» Instruction: Retype the data exactly, from its first line to the line containing "scene.camera, scene.frame_end = cam, frame(seconds)", including both, and skip any picture.
>> begin
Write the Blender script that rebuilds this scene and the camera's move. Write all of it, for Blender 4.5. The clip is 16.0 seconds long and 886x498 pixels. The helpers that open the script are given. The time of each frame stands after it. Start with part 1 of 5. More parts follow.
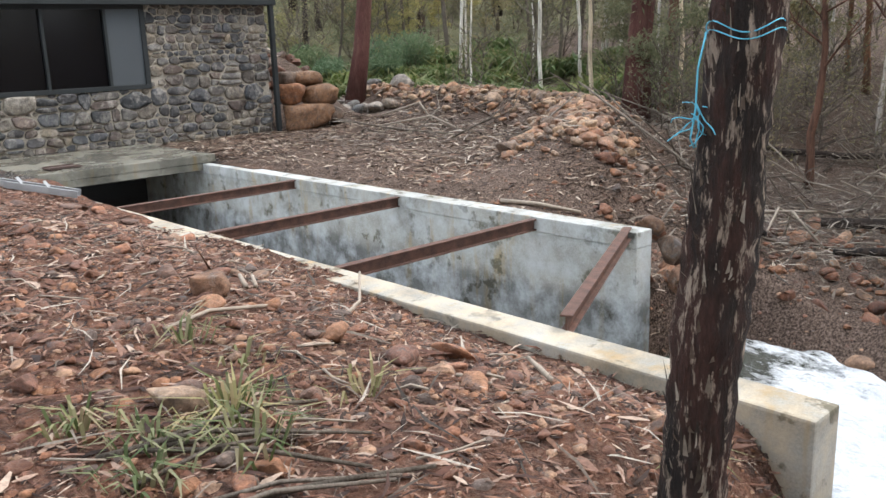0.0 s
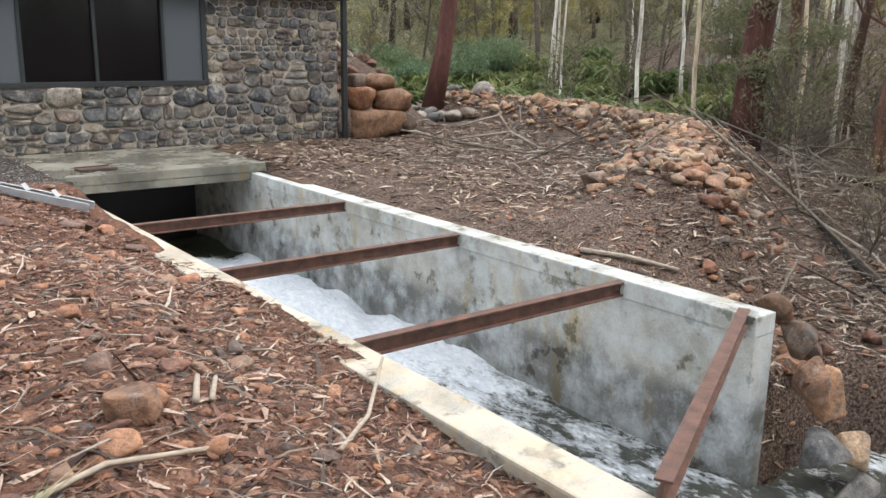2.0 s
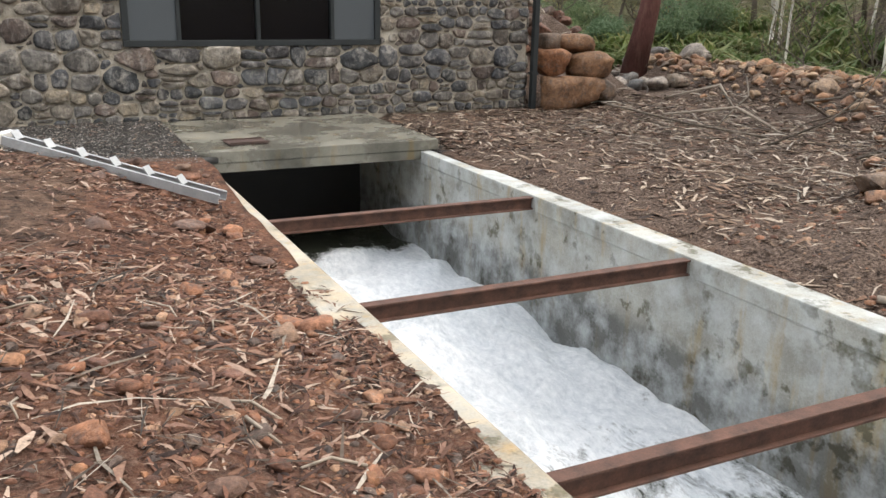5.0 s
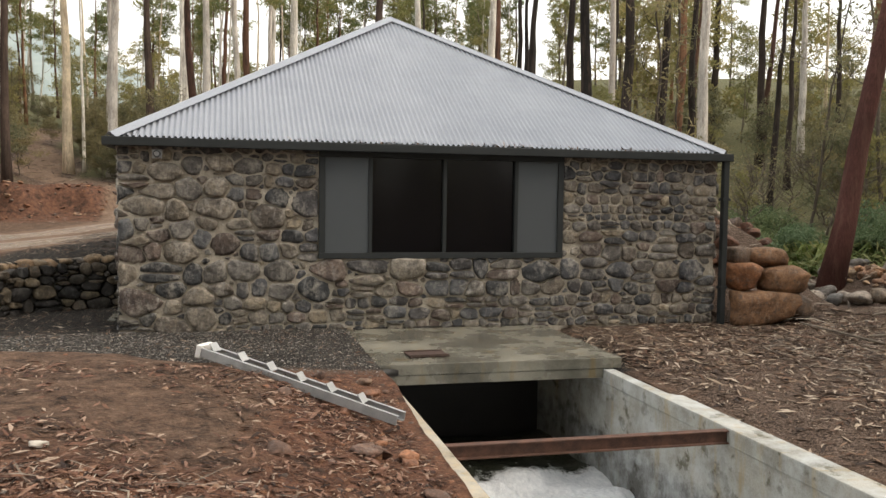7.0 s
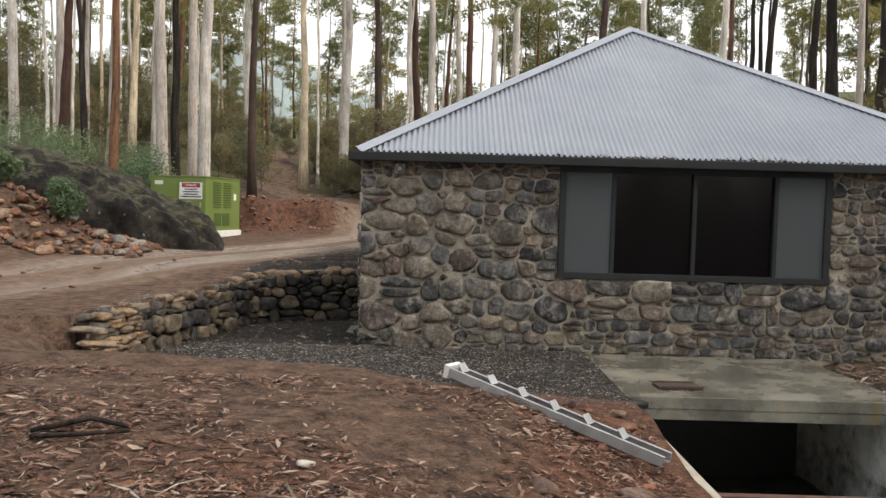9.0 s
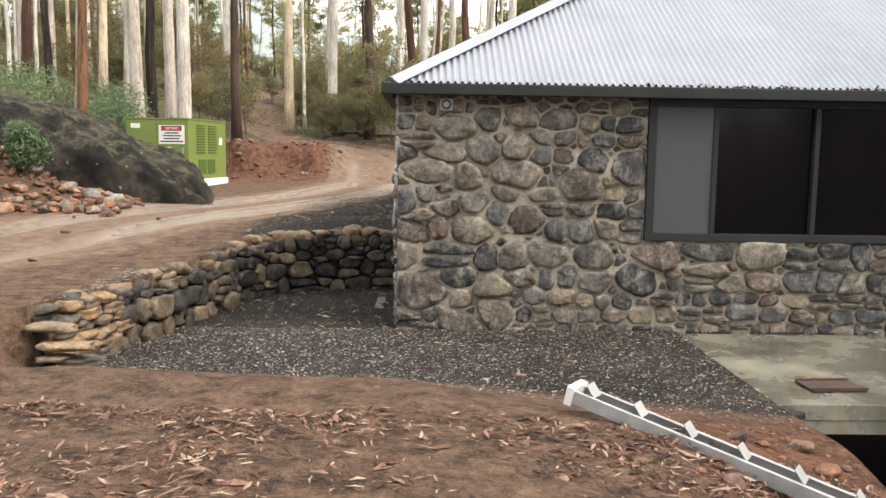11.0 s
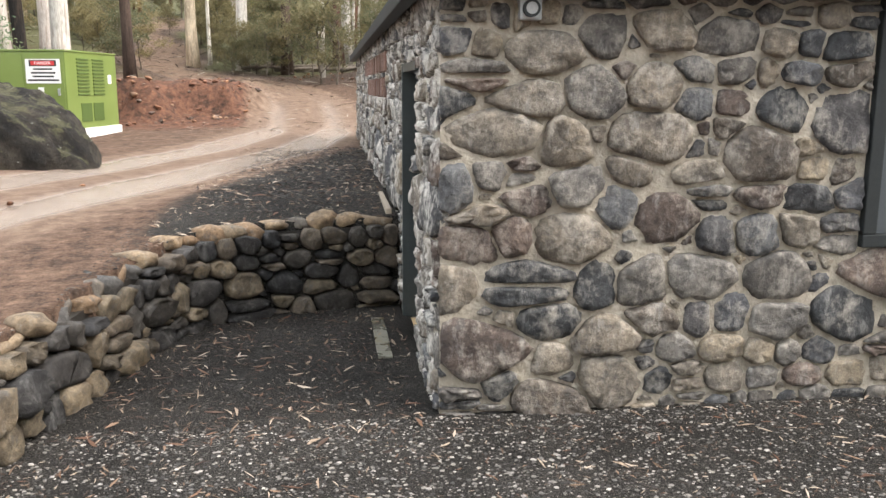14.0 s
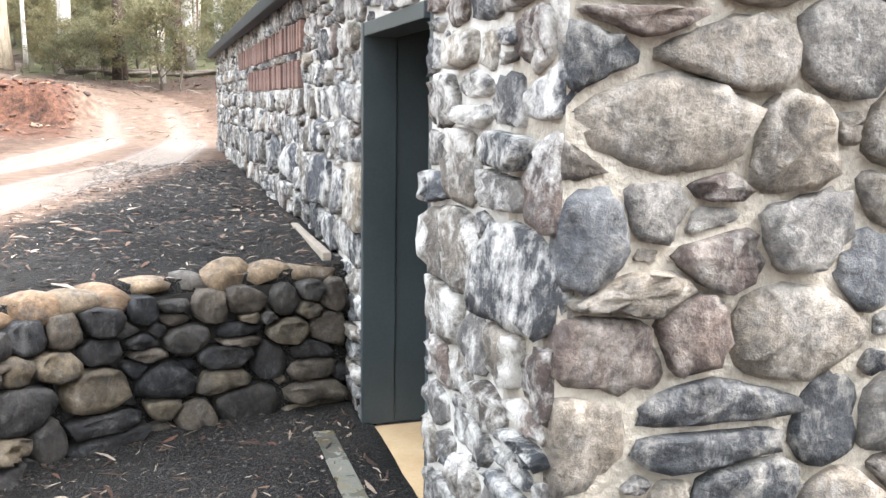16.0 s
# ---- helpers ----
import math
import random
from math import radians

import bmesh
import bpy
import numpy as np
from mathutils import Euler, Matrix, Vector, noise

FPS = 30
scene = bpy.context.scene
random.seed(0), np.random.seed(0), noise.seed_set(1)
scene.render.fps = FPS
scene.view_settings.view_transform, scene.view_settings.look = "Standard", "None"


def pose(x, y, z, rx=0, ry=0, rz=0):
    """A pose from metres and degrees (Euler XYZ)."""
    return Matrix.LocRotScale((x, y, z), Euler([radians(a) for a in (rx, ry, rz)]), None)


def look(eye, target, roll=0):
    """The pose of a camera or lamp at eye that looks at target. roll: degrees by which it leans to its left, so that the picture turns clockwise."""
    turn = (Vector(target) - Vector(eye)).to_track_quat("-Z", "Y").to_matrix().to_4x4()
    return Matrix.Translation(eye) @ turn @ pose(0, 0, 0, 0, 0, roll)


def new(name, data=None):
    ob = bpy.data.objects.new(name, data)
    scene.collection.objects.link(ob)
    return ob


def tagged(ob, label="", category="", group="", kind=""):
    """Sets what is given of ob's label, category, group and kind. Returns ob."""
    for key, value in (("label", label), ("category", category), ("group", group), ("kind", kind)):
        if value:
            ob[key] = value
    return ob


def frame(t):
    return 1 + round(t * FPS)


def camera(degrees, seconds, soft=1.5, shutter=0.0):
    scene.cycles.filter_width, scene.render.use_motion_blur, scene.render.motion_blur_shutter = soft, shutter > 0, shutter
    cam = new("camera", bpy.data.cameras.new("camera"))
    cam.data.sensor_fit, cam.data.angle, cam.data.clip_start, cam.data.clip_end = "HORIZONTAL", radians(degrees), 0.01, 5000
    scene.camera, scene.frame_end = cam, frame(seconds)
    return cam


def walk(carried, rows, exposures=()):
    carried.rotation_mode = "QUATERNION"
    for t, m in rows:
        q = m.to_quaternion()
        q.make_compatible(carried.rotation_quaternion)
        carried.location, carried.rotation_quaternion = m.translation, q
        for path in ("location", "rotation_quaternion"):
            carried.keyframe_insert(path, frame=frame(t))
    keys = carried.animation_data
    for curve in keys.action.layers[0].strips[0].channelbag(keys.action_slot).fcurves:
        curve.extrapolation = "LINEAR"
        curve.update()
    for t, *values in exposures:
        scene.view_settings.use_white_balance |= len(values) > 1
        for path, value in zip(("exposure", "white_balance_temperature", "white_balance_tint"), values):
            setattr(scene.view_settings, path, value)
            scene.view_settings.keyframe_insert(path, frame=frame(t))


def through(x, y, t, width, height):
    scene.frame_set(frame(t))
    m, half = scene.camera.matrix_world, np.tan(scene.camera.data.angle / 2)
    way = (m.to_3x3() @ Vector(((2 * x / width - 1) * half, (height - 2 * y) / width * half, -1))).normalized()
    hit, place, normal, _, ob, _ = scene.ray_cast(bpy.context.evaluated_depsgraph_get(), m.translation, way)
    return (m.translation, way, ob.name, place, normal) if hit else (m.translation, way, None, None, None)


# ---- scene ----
cam = camera(54.8, 16.0)
METRES, EYE, TILT, LEAN, TURN = 15.2, 1.68, 0.0, 0.0, -43.2
ROWS = [
    (0.0, 0.0, 0.0, 0.0, -0.45, -13.66, 1.87),
    (0.5, -0.0007, 0.0281, 0.0003, 0.94, -15.82, 1.57),
    (1.0, 0.0049, 0.0608, 0.0002, 1.72, -16.19, 1.15),
    (1.5, 0.0102, 0.0872, 0.005, 4.13, -15.77, 0.45),
    (2.0, 0.0093, 0.1205, 0.0044, 5.68, -13.48, -0.85),
    (2.5, 0.0086, 0.1457, 0.0037, 5.89, -14.89, -0.99),
    (3.0, 0.0103, 0.1695, 0.0024, 9.96, -16.48, -0.2),
    (3.5, -0.001, 0.1985, -0.0005, 12.7, -17.2, -0.88),
    (6.0, -0.037, 0.2823, 0.0054, 21.74, -13.33, -0.73),
    (6.5, -0.039, 0.2805, 0.0111, 24.58, -7.6, -0.72),
    (7.0, -0.0421, 0.2806, 0.0139, 29.31, -3.47, -0.83),
    (7.5, -0.0441, 0.2803, 0.0153, 33.91, -1.32, -0.7),
    (8.0, -0.0454, 0.2816, 0.0156, 37.33, -0.23, -0.81),
    (8.5, -0.0541, 0.2855, 0.013, 41.3, -0.92, -1.74),
    (9.0, -0.0845, 0.2926, 0.0119, 43.34, -2.54, -1.57),
    (9.5, -0.1184, 0.3046, 0.0116, 42.63, -4.37, -0.46),
    (10.0, -0.1548, 0.324, 0.0145, 42.3, -5.3, -0.65),
    (12.5, -0.3562, 0.4473, 0.0174, 40.56, -7.93, -0.26),
    (13.0, -0.3948, 0.4762, 0.0206, 36.8, -8.38, 0.06),
    (13.5, -0.4317, 0.5081, 0.0208, 36.1, -9.2, 0.23),
    (14.0, -0.4708, 0.534, 0.0198, 35.76, -10.74, -0.22),
    (14.5, -0.5095, 0.5671, 0.019, 33.2, -11.2, -0.56),
    (15.0, -0.545, 0.5907, 0.0181, 32.12, -11.43, -1.1),
    (15.5, -0.583, 0.621, 0.015, 27.08, -11.83, -0.9),
    (16.0, -0.619, 0.6524, 0.0052, 25.07, -9.6, -1.0),
]
walk(cam, [(t, pose(0, 0, EYE, TILT, LEAN, TURN) @ pose(METRES * x, METRES * y, METRES * z, 90 + pitch, roll, yaw)) for t, x, y, z, yaw, pitch, roll in ROWS],
     [(0.0, 1.12, 5900, 10), (2.0, 1.2, 6050, 10), (3.5, 0.83, 6250, 10), (6.0, 1.02, 6300, 10), (6.6, 0.75, 6700, 10), (7.2, 0.42, 6900, 10), (9.0, 0.35, 6500, 10), (10.0, 0.92, 6550, 10), (12.5, 1.18, 6850, 10), (13.5, 1.26, 6650, 10), (14.5, 1.86, 5950, 10), (15.2, 2.2, 5880, 10), (16.0, 2.42, 5800, 10)])

# ---- world and light ----
world = bpy.data.worlds.new("overcast_sky")
scene.world = world
world.use_nodes = True
wn, wl = world.node_tree.nodes, world.node_tree.links
sky = wn.new("ShaderNodeTexSky")
sky.sky_type = "NISHITA"
sky.sun_disc = False
sky.sun_elevation = radians(49)
sky.sun_rotation = radians(108)
sky.air_density, sky.dust_density, sky.ozone_density = 1.0, 4.0, 0.6
cloud = wn.new("ShaderNodeMix")
cloud.data_type = "RGBA"
cloud.inputs[0].default_value = 0.72
cloud.inputs[7].default_value = (9.0, 8.9, 8.6, 1)
wl.new(sky.outputs[0], cloud.inputs[6])
wl.new(cloud.outputs[2], wn["Background"].inputs[0])
wn["Background"].inputs[1].default_value = 0.15

sun_data = bpy.data.lights.new("sun", "SUN")
sun_data.energy, sun_data.angle, sun_data.color = 1.7, radians(28), (1.0, 0.9, 0.78)
sun = new("sun", sun_data)
sun.matrix_world = look((0, 0, 40), (-22, 9, 40 - 27))

# ---- materials ----
def mat(name, rough=0.8, metal=0.0, spec=0.5):
    m = bpy.data.materials.new(name)
    m.use_nodes = True
    b = m.node_tree.nodes["Principled BSDF"]
    b.inputs["Roughness"].default_value = rough
    b.inputs["Metallic"].default_value = metal
    b.inputs["Specular IOR Level"].default_value = spec
    return m, m.node_tree.nodes, m.node_tree.links, b


def noise_tex(n, l, co, scale, detail=5.0, rough=0.6):
    t = n.new("ShaderNodeTexNoise")
    t.inputs["Scale"].default_value = scale
    t.inputs["Detail"].default_value = detail
    t.inputs["Roughness"].default_value = rough
    if co is not None:
        l.new(co, t.inputs["Vector"])
    return t.outputs[0]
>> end
» Result of the exercise:
Write the Blender script that rebuilds this scene and the camera's move. Write all of it, for Blender 4.5. The clip is 16.0 seconds long and 886x498 pixels. The helpers that open the script are given. The time of each frame stands after it. Start with part 1 of 5. More parts follow.
0.0 s
2.0 s
5.0 s
7.0 s
9.0 s
11.0 s
14.0 s
16.0 s
# ---- helpers ----
import math
import random
from math import radians

import bmesh
import bpy
import numpy as np
from mathutils import Euler, Matrix, Vector, noise

FPS = 30
scene = bpy.context.scene
random.seed(0), np.random.seed(0), noise.seed_set(1)
scene.render.fps = FPS
scene.view_settings.view_transform, scene.view_settings.look = "Standard", "None"


def pose(x, y, z, rx=0, ry=0, rz=0):
    """A pose from metres and degrees (Euler XYZ)."""
    return Matrix.LocRotScale((x, y, z), Euler([radians(a) for a in (rx, ry, rz)]), None)


def look(eye, target, roll=0):
    """The pose of a camera or lamp at eye that looks at target. roll: degrees by which it leans to its left, so that the picture turns clockwise."""
    turn = (Vector(target) - Vector(eye)).to_track_quat("-Z", "Y").to_matrix().to_4x4()
    return Matrix.Translation(eye) @ turn @ pose(0, 0, 0, 0, 0, roll)


def new(name, data=None):
    ob = bpy.data.objects.new(name, data)
    scene.collection.objects.link(ob)
    return ob


def tagged(ob, label="", category="", group="", kind=""):
    """Sets what is given of ob's label, category, group and kind. Returns ob."""
    for key, value in (("label", label), ("category", category), ("group", group), ("kind", kind)):
        if value:
            ob[key] = value
    return ob


def frame(t):
    return 1 + round(t * FPS)


def camera(degrees, seconds, soft=1.5, shutter=0.0):
    scene.cycles.filter_width, scene.render.use_motion_blur, scene.render.motion_blur_shutter = soft, shutter > 0, shutter
    cam = new("camera", bpy.data.cameras.new("camera"))
    cam.data.sensor_fit, cam.data.angle, cam.data.clip_start, cam.data.clip_end = "HORIZONTAL", radians(degrees), 0.01, 5000
    scene.camera, scene.frame_end = cam, frame(seconds)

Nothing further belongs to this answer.